La Vita nuova, che è un prosimetro, un’opera giovanile mista di prosa e      di versi, un piccolo libro che il poeta scrisse quando non aveva ancora trent’anni. Al centro del libro c’è Dante stesso, la storia del suo amore per Beatrice, dal momento dell’innamoramento alla morte della donna, un sentimento ricostruito nelle sue varie fasi. L’amore di Dante verso Beatrice diventa nel tempo sempre più disinteressato e svincolato da interessi egoistici, attraverso la lode di lei, creatura «venuta dal cielo in terra a miracol mostrare».

 L’amore cristiano incarnato nel rapporto sincero tra Beatrice e Dante è un amore vero, cioè appassionato per l’individuo nella sua integrità che raggiunge la sua piena adeguatezza con la salvezza eterna.

Ha scritto lo storico dell’arte Antonio Paolucci che «Dante Alighieri e Giotto di Bondone, concittadini e coetanei hanno compiuto negli stessi anni, ciascuno nel proprio settore operazioni simili. Dante ha preso l’esausto ossificato latino dell’Università e della Chiesa, lo ha macerato nei fermenti vivi dei volgari italiani e degli idiomi romanzi e ha “costruito” la lingua letteraria che sarà, dopo di lui, di Petrarca, del Bembo, di Leopardi e del Manzoni. Giotto ha assunto, metabolizzato e trasformato la tradizione figurativa bizantina e l’ha messa a confronto con la conquista dello spazio e del Vero di natura ed emotivo, aprendo così la strada alla pittura italiana dei grandi secoli: il Masaccio della Cappella Brancacci al Carmine di Firenze, il Piero della Francesca, di Arezzo fino a Raffaello delle Stanze del Vaticano».

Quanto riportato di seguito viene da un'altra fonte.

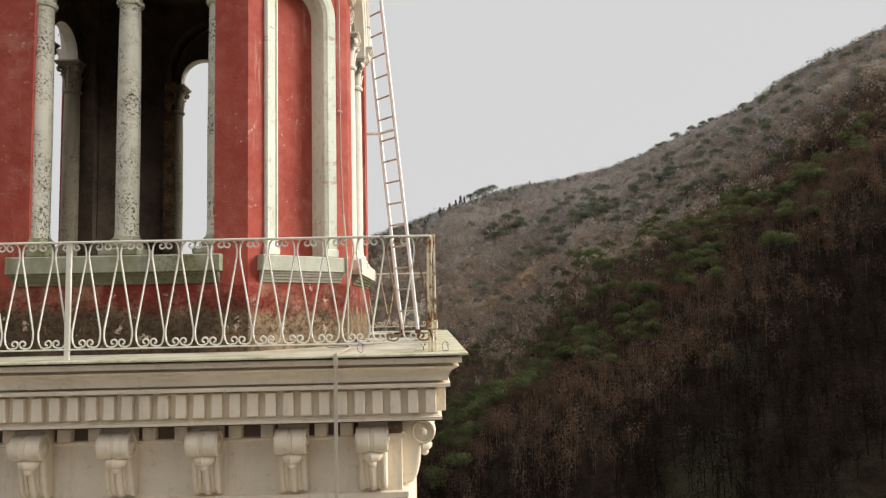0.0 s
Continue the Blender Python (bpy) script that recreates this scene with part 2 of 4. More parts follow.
SPIRE_CABLE = painted_iron("pinkish_conduit_paint", (0.46, 0.23, 0.19), 0.72)
WALL_CABLE = painted_iron("dull_wall_conduit", (0.44, 0.25, 0.21), 0.62)
COLLAR = painted_iron("grey_painted_metal", (0.26, 0.25, 0.22), 0.75)
HOOK = Mat("dark_iron", 0.6, 0.6).color((0.05, 0.045, 0.04)).m


def foliage(name, a, b, c3):
    m = Mat(name, 0.9, gloss=0.03)
    r = m.random(True)
    c = m.mix(r, a, b)
    c = m.mix(m.noise(0.03, 3, lo=0.4, hi=0.65), c, c3, 0.6)
    c = m.mix(m.noise(0.16, 2, lo=0.42, hi=0.62), c, tuple(v * 0.55 for v in b), 0.6)    # tree to tree
    up = m.n.new("ShaderNodeVectorMath")                # a crown scatters light softly, more like one body than like single blades
    up.operation = 'MULTIPLY_ADD'
    up.inputs[1].default_value, up.inputs[2].default_value = (0.32, 0.32, 0.32), (-0.05, -0.12, 0.70)
    m.l.new(m.n.new("ShaderNodeNewGeometry").outputs["Normal"], up.inputs[0])
    unit = m.n.new("ShaderNodeVectorMath")
    unit.operation = 'NORMALIZE'
    m.l.new(up.outputs[0], unit.inputs[0])
    m.l.new(unit.outputs[0], m.b.inputs["Normal"])
    glow = m.n.new("ShaderNodeBsdfTranslucent")           # thin leaves and twigs let light through
    m.l.new(c, glow.inputs["Color"])
    both = m.n.new("ShaderNodeMixShader")
    both.inputs[0].default_value = 0.42
    m.l.new(m.b.outputs[0], both.inputs[1])
    m.l.new(glow.outputs[0], both.inputs[2])
    m.l.new(both.outputs[0], m.n["Material Output"].inputs["Surface"])
    return m.color(c).m


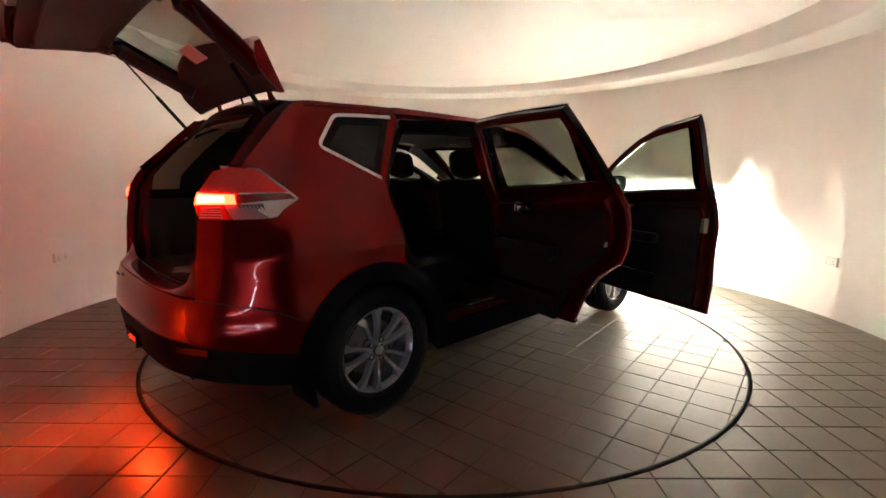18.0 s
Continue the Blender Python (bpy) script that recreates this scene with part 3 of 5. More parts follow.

Fino a metà del secolo scorso alcuni italiani istruiti, a scuola, imparavano a memoria qualche canto della Divina Commedia, altri nostri concittadini, analfabeti, praticavano l’esercizio di memorizzare i passi più famosi del grande poema (Paolo e Francesca, Ulisse, il Conte Ugolino, Pia de’ Tolomei, Inno alla Vergine…). Questo fatto dimostra come nella Commedia  di Dante c’è l’umanità di ogni epoca.